**Problem to work on:** Print, exactly as given, each line of the data from the line containing "Continue the Blender" up to and including its last line.

**Data section:**
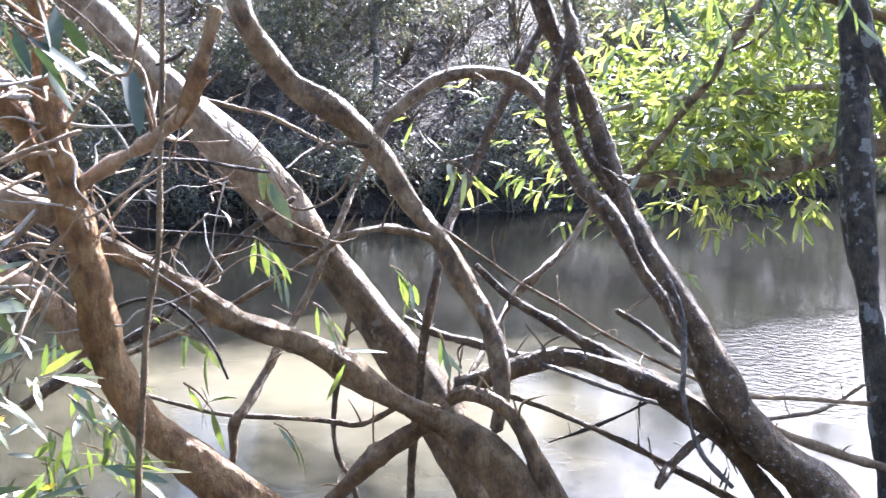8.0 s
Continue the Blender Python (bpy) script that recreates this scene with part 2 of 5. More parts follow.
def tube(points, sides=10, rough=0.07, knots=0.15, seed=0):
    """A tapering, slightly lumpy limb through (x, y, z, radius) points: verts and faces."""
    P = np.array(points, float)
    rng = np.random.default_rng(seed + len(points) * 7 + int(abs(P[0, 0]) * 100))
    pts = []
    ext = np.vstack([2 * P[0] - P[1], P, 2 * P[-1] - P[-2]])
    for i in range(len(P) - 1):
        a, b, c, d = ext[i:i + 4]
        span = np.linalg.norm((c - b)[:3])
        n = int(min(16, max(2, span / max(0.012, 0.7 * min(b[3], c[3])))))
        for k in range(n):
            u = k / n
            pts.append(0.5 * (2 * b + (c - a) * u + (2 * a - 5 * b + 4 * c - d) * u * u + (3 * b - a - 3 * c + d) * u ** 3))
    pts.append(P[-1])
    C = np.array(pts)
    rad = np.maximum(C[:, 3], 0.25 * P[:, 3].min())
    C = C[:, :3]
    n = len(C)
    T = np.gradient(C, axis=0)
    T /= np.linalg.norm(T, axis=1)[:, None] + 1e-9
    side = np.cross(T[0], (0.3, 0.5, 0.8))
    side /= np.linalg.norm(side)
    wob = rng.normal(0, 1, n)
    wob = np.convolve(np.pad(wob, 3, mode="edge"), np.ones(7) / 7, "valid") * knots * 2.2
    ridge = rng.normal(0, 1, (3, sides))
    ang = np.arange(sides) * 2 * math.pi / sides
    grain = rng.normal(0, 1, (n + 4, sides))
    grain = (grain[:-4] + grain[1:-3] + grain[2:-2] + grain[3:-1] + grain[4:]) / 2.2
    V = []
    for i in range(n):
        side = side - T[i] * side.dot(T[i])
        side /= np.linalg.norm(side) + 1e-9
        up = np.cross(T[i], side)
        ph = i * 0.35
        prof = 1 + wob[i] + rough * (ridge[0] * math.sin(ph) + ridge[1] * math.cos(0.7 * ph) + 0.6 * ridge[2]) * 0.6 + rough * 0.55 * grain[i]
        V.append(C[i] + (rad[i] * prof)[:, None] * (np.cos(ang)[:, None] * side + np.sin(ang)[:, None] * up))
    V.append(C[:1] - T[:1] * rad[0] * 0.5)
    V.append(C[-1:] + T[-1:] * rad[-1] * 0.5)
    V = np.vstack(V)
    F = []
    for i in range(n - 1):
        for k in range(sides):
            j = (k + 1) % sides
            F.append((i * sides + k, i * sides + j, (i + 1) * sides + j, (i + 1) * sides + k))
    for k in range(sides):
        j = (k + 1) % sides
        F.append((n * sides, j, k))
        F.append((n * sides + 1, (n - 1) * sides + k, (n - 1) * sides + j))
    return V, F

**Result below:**
Continue the Blender Python (bpy) script that recreates this scene with part 2 of 5. More parts follow.
def tube(points, sides=10, rough=0.07, knots=0.15, seed=0):
    """A tapering, slightly lumpy limb through (x, y, z, radius) points: verts and faces."""
    P = np.array(points, float)
    rng = np.random.default_rng(seed + len(points) * 7 + int(abs(P[0, 0]) * 100))
    pts = []
    ext = np.vstack([2 * P[0] - P[1], P, 2 * P[-1] - P[-2]])
    for i in range(len(P) - 1):
        a, b, c, d = ext[i:i + 4]
        span = np.linalg.norm((c - b)[:3])
        n = int(min(16, max(2, span / max(0.012, 0.7 * min(b[3], c[3])))))
        for k in range(n):
            u = k / n
            pts.append(0.5 * (2 * b + (c - a) * u + (2 * a - 5 * b + 4 * c - d) * u * u + (3 * b - a - 3 * c + d) * u ** 3))
    pts.append(P[-1])
    C = np.array(pts)
    rad = np.maximum(C[:, 3], 0.25 * P[:, 3].min())
    C = C[:, :3]
    n = len(C)
    T = np.gradient(C, axis=0)
    T /= np.linalg.norm(T, axis=1)[:, None] + 1e-9
    side = np.cross(T[0], (0.3, 0.5, 0.8))
    side /= np.linalg.norm(side)
    wob = rng.normal(0, 1, n)
    wob = np.convolve(np.pad(wob, 3, mode="edge"), np.ones(7) / 7, "valid") * knots * 2.2
    ridge = rng.normal(0, 1, (3, sides))
    ang = np.arange(sides) * 2 * math.pi / sides
    grain = rng.normal(0, 1, (n + 4, sides))
    grain = (grain[:-4] + grain[1:-3] + grain[2:-2] + grain[3:-1] + grain[4:]) / 2.2
    V = []
    for i in range(n):
        side = side - T[i] * side.dot(T[i])
        side /= np.linalg.norm(side) + 1e-9
        up = np.cross(T[i], side)
        ph = i * 0.35
        prof = 1 + wob[i] + rough * (ridge[0] * math.sin(ph) + ridge[1] * math.cos(0.7 * ph) + 0.6 * ridge[2]) * 0.6 + rough * 0.55 * grain[i]
        V.append(C[i] + (rad[i] * prof)[:, None] * (np.cos(ang)[:, None] * side + np.sin(ang)[:, None] * up))
    V.append(C[:1] - T[:1] * rad[0] * 0.5)
    V.append(C[-1:] + T[-1:] * rad[-1] * 0.5)
    V = np.vstack(V)
    F = []
    for i in range(n - 1):
        for k in range(sides):
            j = (k + 1) % sides
            F.append((i * sides + k, i * sides + j, (i + 1) * sides + j, (i + 1) * sides + k))
    for k in range(sides):
        j = (k + 1) % sides
        F.append((n * sides, j, k))
        F.append((n * sides + 1, (n - 1) * sides + k, (n - 1) * sides + j))
    return V, F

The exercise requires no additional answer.